Trevor Warner and Ryan Beaton did their final display once again starting with their “Tora Tora” display. They were followed by Roger Deare for his final competition flight for Hollywood bets, he flew up and down the runway at different heights and competitors had to guess his last height. The final person won R5000.00 to take home.
Rodney, Grant and Ryan performed their final Chipmunk display in pretty windy conditions, they did a fine job of holding those machines in check. Patrick Davidson used the wind to hover the Gamebird during his final display for the day.
Juba did his final flight in the Gazelle in trying conditions and even the military guys stood still in amazement at how he was able to manoeuvre the aircraft, It is absolutely beautiful to watch. The show closed with the Puma Energy Flying Lions performing their trademark sunset show. A fitting way to close the first Virginia Airshow this decade and long may they continue.
A few points in closing.
Well done to Sally Fleck for doing all the hard work in the background.
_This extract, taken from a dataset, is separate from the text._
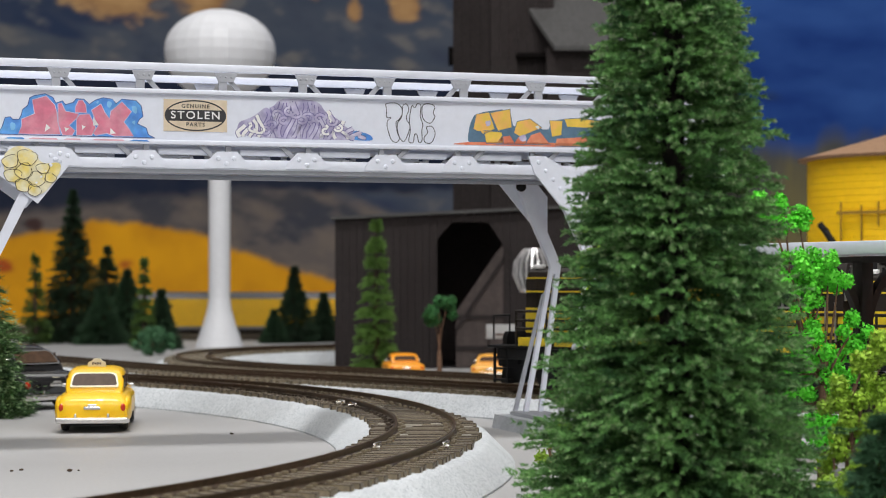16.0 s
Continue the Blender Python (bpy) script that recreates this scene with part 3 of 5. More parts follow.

Well done to Airshow SA for all the work they did.
Well done to all the pilots for entertaining the crowds.
Well done to Capital Sounds for getting the place ready for sound and de-rigging in such a quick fashion.
Well done Brian Emmenis for getting those bums off chairs and making the flying so interesting to everyone.
Lastly my gripe.
Airshows are a business. If they don’t make a profit there will be none. The ticket sales cover the fuel and nothing else. Sponsors and vendors cover the rest.
The security costs money.
Air Show SA costs money.
The insurance costs money.
The aircraft time and pilots cost money. Etc etc.
However with all of us who are blessed to be involved in this business maybe we have lost our way? We are to focused on who owns the show or who makes a profit or the airshow is not paying the pilots enough. We are too focused on whose Ramp it is or who has the final say.
At the end of the day, we are here for the love of flying and we should not forget it. We need to be safe and protect all those who are involved and those who are here for the same reasons we are for the love of flying.